Another good move was acquiring KC A’s fireman John Wyatt, 31, in the middle of the ’66 season, for scrubs. He would prove to be invaluable in the ’67 pennant run. Jose Tartabull was also acquired in the deal. Wyatt would essentially replace Dick Radatz, one of the most feared firemen in the league. Radatz was dealt mid-season for Don McMahon and Lee Stange. He was never effective again.


So thusly did the ’66 Red Sox post a very Royalesque 72-90 record. However, they had jettisoned some aging dead wood and acquired a few valuable pieces. They were starting to let the kids play, and they were not setting the world on fire except for Conigliaro, who was already an established star at 20. Fast forward to opening day 1967.



Opening Day lineup


José Tartabull



Joe Foy



Carl Yastrzemski  



Tony Conigliaro



George Scott



Reggie Smith



Rico Petrocelli



Mike Ryan



Jim Lonborg




Reggie Smith played all of 6 games at 2B before taking over CF from Tartabull, and 23 year old Mike Andrews moved into the 2B slot. This would remain the basic lineup until Conigliaro took a Jack Hamilton fastmall to the cheek, essentially ending his career. He would make a comeback in ’69, but he was never the same again. Ryan was so terrible at the plate that they brought in the remains of the once great Elston Howard to replace him. The 38 year old Howard was even worse, so the forgettable Russ Gibson wound up with more playing time than they had planned. They simply had no offense from the C spot.

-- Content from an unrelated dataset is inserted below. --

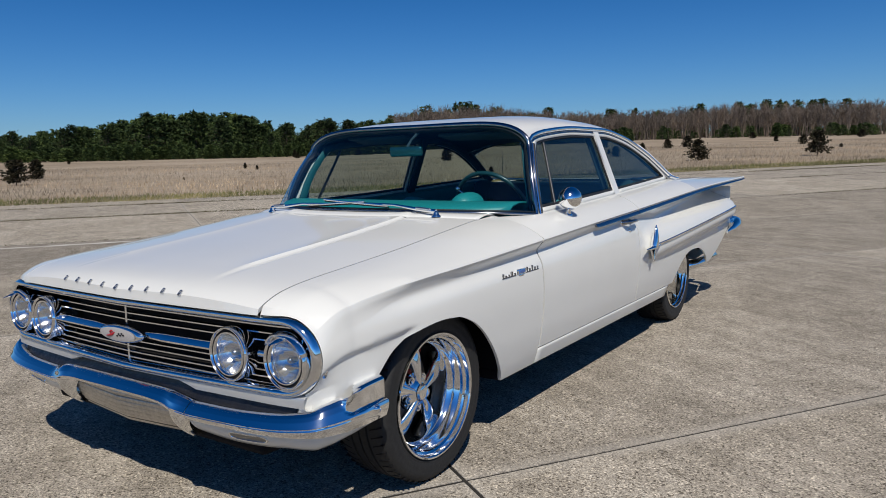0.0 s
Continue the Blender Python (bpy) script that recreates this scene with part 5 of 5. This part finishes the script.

Faced with replacing Conigliaro in RF, Jose Tartabull was thrown out there as a stopgap. Then Kansas City inexplicably released Ken Harrelson, who was OPSing .832, on 8-25-67. The Red Sox signed him on 8-28, and he stood in RF for for much of the rest of the season. He had a 1B arm and was slow, but someone had to be there. His offensive production fell off the table, too. He would, however, have a career year in ’68 at age 26, posting a .275/.356/.518/.874 with 35 HRs and 109 RBI.


The Starting Rotation:


                              W         L        ERA         GP        GS

Jim Longborg        22         9        3.16           39        39

Lee Stange              8        10       2.77           35         24

Gary Bell               12         8       3.16           29         24

Dennis Bennett        4         3       3.88           14         11

Bucky Brandon       5        11      4.17            39        19

Jose Santiago        12          4      3.59            50        11


A hodge-podge of veterans and kids started the rest of the games. John Wyatt, at 32, had a great if not career year, throwing 93.1 innings with a 2.60 ERA and a 10-7 record. Oh, and a 22 year old Sparky Lyle made his MLB debut, posting a 2.28 ERA in 43.1 innings.


So, this is not the entire story, but the biggest part of it. The ’67 Red Sox had a young ace in Longborg, a true stud in the middle of the order with Yaz, and a bunch of kids who were not yet peaking but on the way to it. Conigliaro would have been a huge factor if not for the beaning. Mix in a few veterans to plug some holes at replacement level, and voila, Plaza Parade. Well, almost.My question to you, members of Royals Review, is there a reasonable chance of the Royals mimicking the 1967 Red Sox’s success in 2012, or even 2013?